Don't play fixtures against each.

It's often the kitchen where you'll want a number of suspended lighting fixtures – two pendants above the island, say, and one over the dining table. Next comes the crucial decision: Who's the star? And who's singing backup?

One home we're now working on has two stars. The kitchen gives onto the family and dining rooms, and over the large ebony island hang two antique crystal chandeliers. With those imposing dual focal points, the room's other lights must take a knee. Above the dining table is a good example: a long, rectangular linen shade, well proportioned but visually quiet. Its tasks are deference and gentle ambiance, and it acquits them both.

Delete "cabinet valance" from your lexicon.

All kitchens need under-cabinet lighting – you have to be able to see the food you're preparing. But pay heed: a special circle of hell awaits those who install valances above counters. Although the decorative boxes are intended to conceal cheap fluorescents, they're almost always uglier than the raw fixtures. Valances are the speediest way to kill the elegance of a new kitchen.

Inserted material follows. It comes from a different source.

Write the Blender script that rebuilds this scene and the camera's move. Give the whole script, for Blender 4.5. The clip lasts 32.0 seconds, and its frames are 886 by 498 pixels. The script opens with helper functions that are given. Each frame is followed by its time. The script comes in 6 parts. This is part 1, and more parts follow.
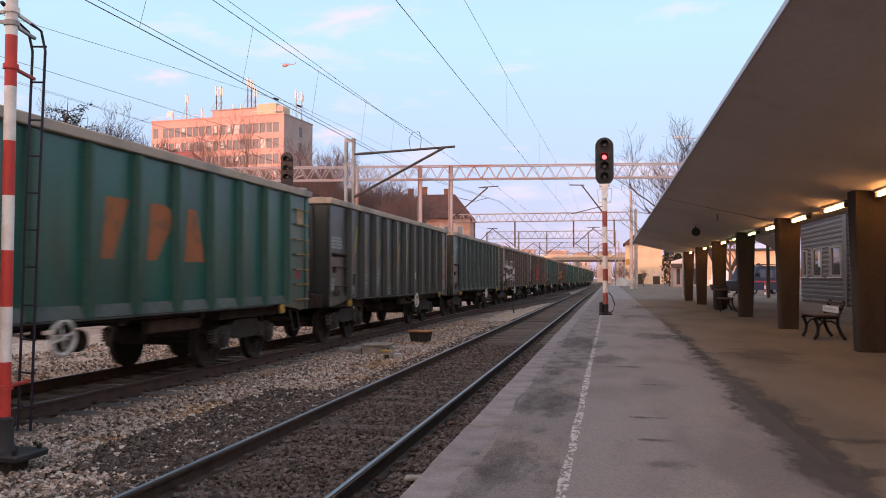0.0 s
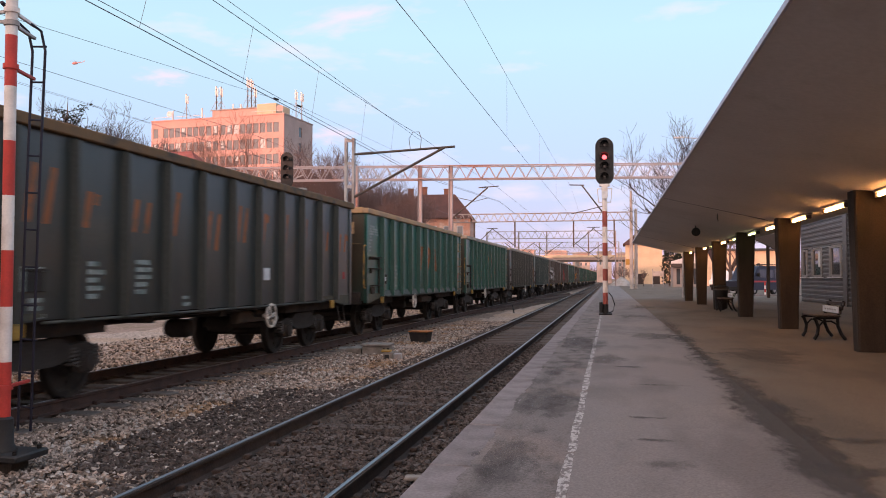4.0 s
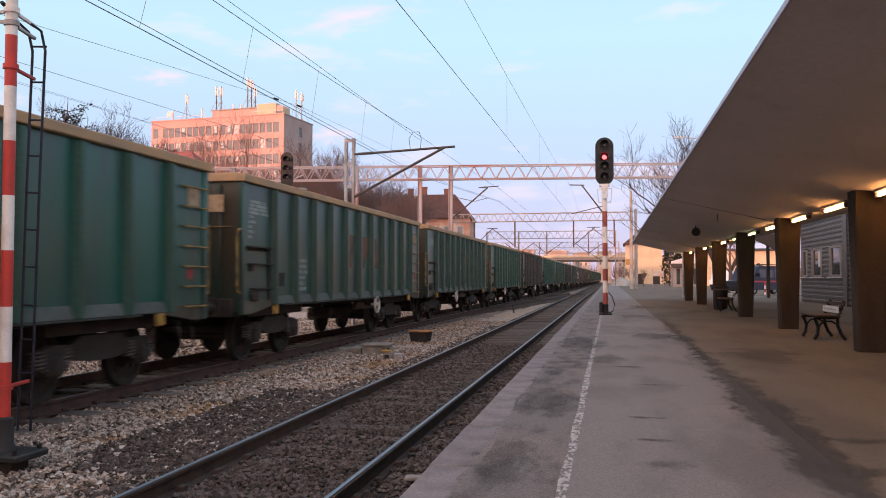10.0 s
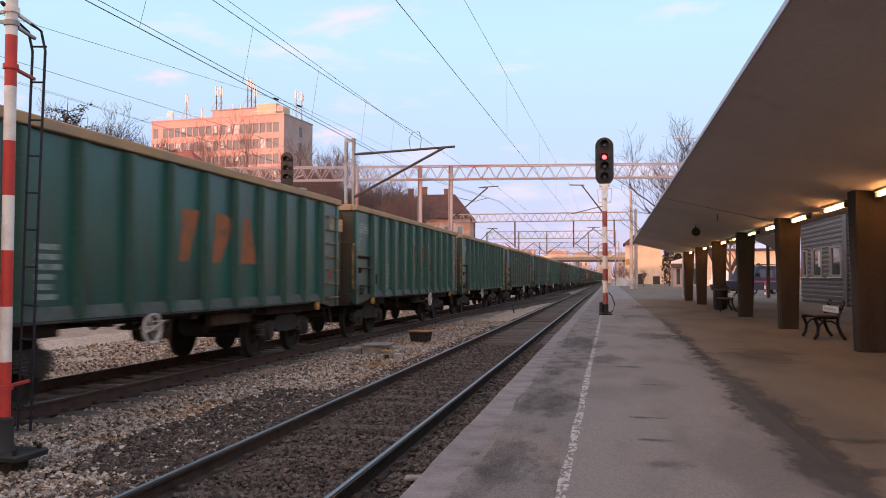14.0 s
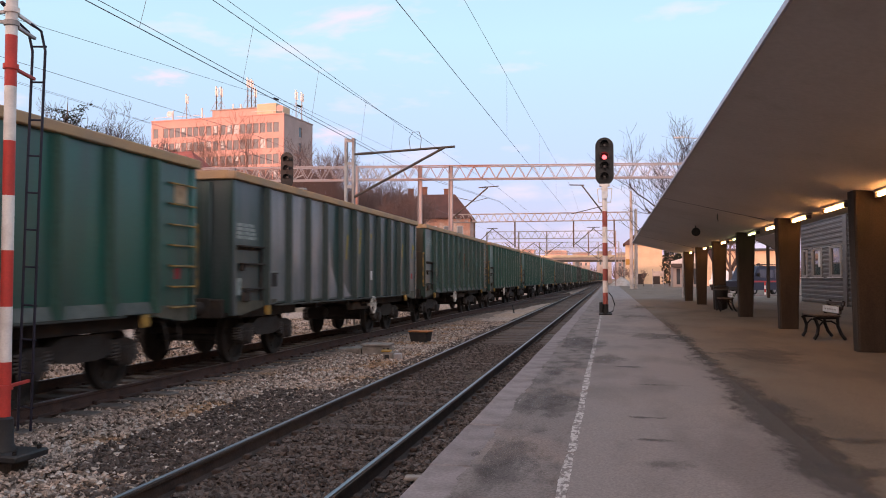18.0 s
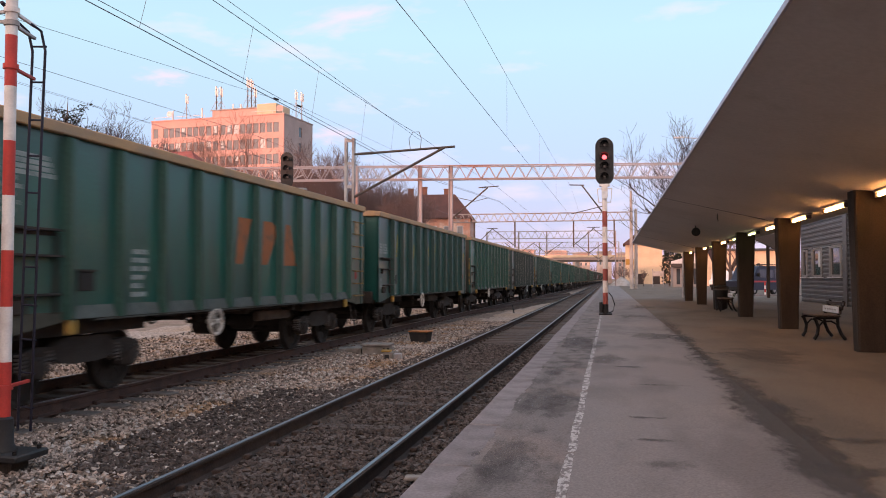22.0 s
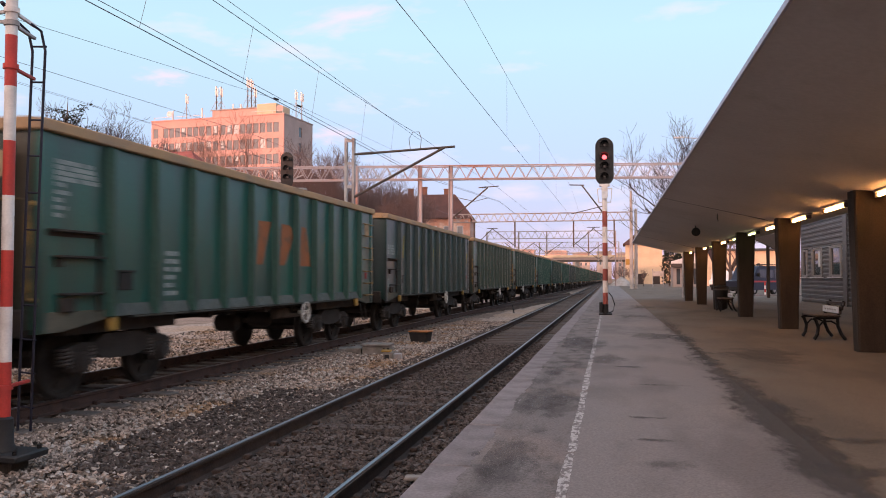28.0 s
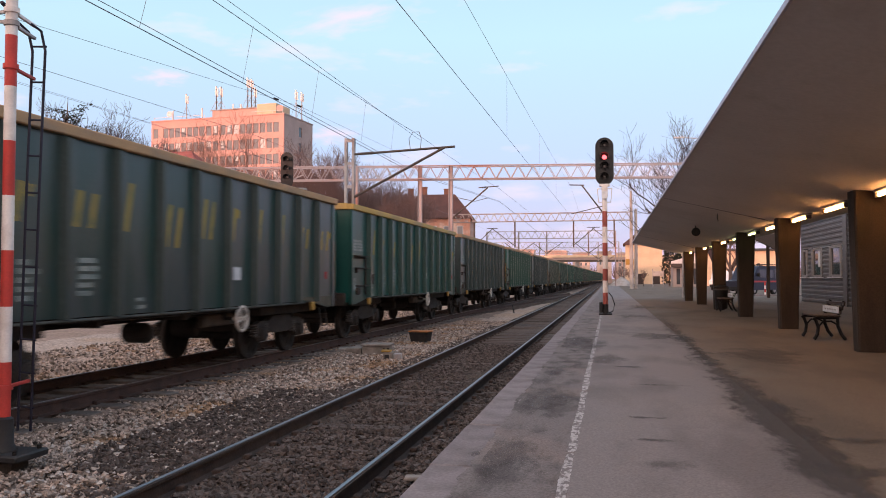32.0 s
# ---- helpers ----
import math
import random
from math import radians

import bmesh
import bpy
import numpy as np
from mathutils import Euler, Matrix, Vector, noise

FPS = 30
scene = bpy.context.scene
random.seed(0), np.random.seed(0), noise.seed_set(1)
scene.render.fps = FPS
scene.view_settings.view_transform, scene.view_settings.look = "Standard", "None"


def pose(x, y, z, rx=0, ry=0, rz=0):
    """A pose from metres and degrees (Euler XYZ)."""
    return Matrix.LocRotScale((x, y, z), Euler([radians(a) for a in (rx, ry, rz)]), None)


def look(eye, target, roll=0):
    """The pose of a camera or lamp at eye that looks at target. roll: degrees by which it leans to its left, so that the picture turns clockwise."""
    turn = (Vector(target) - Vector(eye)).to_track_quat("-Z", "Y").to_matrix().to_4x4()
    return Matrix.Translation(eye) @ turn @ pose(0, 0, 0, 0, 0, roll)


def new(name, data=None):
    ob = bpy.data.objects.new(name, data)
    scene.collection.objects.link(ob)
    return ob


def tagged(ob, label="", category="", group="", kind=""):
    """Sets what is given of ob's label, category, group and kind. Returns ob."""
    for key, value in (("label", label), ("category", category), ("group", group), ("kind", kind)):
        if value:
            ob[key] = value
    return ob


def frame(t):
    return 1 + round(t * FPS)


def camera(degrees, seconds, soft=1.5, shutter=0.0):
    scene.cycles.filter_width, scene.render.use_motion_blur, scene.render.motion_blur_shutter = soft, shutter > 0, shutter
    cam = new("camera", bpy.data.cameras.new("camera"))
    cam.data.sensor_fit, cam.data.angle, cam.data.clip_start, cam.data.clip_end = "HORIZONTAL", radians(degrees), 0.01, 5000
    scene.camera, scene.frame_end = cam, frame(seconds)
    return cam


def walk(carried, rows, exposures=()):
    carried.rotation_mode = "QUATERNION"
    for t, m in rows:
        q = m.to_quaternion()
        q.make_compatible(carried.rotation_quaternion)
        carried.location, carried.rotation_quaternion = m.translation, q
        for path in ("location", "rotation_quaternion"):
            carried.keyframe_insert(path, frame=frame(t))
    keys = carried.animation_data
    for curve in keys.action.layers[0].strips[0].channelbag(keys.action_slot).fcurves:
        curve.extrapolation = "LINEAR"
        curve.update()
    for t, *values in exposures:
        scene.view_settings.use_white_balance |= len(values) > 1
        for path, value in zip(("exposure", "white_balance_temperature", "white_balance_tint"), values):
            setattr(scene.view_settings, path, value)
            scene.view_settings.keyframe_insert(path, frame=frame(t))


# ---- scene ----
# One plan: x to the right of the platform, y along the near track, z = 0 at rail head.
EYE = (0.0, 0.0, 1.585)
YAW, PITCH = 11.31, 2.03
cam = camera(56.15, 32.0, soft=0.94, shutter=0.5)
eye_pose = pose(*EYE, 90 + PITCH, 0, YAW)
walk(cam, [(0.0, eye_pose), (32.0, eye_pose)], [(0.0, 0.0, 6500, 10), (32.0, 0.0, 6500, 10)])

# ---- daylight: low evening sun behind the camera, near ground shaded by added blocks ----
SUN_AZ, SUN_EL = 205.0, 6.0
world = bpy.data.worlds.new("evening_sky")
scene.world = world
world.use_nodes = True
wn, wl = world.node_tree.nodes, world.node_tree.links
wn.clear()
w_out = wn.new("ShaderNodeOutputWorld")
w_bg = wn.new("ShaderNodeBackground")
w_bg.inputs["Strength"].default_value = 1.25
w_sky = wn.new("ShaderNodeTexSky")
w_sky.sky_type = "NISHITA"
w_sky.sun_disc = False
w_sky.sun_elevation = radians(SUN_EL)
w_sky.sun_rotation = radians(SUN_AZ)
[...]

Instead, spend one measure more on decent puck lights. Thin and pleasantly puckish, they come in a variety of finishes. Install them on the bottom of the upper cabinets. Or go a step further – desirable but more expensive – and buy pucks that recess into the cabinets.

Disown the bath bars.

Oh, you metal bars with the three frosted glass cones, sitting unrepentant above the bathroom vanity. You're welcome here no longer. My grudge isn't that the fixtures are cheap – many are expensive – it's that they add another busy, organic form to a room already jammed with such detail (tub, tub filler, toilet, sink, and faucets).

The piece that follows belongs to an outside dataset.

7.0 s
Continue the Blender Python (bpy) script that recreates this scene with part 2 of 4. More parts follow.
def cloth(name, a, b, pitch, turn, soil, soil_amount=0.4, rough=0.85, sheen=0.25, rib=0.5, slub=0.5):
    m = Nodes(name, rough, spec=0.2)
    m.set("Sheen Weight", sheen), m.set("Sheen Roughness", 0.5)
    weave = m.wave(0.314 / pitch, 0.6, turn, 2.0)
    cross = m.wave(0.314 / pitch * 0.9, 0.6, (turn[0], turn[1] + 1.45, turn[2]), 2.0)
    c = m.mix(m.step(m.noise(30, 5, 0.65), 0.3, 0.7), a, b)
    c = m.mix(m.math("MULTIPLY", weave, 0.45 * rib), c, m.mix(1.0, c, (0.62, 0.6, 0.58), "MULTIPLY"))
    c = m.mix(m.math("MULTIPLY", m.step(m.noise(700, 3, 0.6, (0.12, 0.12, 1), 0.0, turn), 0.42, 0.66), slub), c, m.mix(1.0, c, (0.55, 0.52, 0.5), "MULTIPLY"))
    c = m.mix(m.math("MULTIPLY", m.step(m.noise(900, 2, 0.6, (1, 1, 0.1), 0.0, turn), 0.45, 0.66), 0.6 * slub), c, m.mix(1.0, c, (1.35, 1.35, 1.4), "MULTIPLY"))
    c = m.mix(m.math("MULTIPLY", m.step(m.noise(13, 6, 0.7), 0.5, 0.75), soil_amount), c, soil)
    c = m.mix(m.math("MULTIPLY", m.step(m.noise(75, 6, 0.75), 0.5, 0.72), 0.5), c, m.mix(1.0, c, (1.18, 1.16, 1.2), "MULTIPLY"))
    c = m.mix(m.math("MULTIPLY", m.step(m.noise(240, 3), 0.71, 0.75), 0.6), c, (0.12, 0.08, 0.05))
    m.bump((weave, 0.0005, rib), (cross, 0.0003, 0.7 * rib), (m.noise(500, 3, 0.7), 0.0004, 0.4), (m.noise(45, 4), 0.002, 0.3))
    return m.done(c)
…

A bathroom should feel quiet, and bath bars talk at the top of their voice about nothing interesting. A good alternative is to mount simple sconces at each end of the mirror. A better one is to backlight the mirror itself. In reducing visual clamour, you invite sophistication.

Forget not the table lamp.

People get emotionally invested in their chandeliers and architectural lighting, and rightly so; they are the prima donnas of a lighting scheme; they sell the tickets. But smaller players like table and standing lamps play a crucially important role. Faces are what humans understand first and best. And in areas where people sit and socialize, the lamps light the faces.

As anyone who's studied herself in a Winners fitting room knows, an overhead light illuminates the forehead, casting shadows over the eyes and fostering a feeling of unease. At home, cast some light from the lower places. A failsafe formula for the living room: two table lamps of the same height opposite a standing lamp. In a rough triangle they flood the space with warmth and intimacy.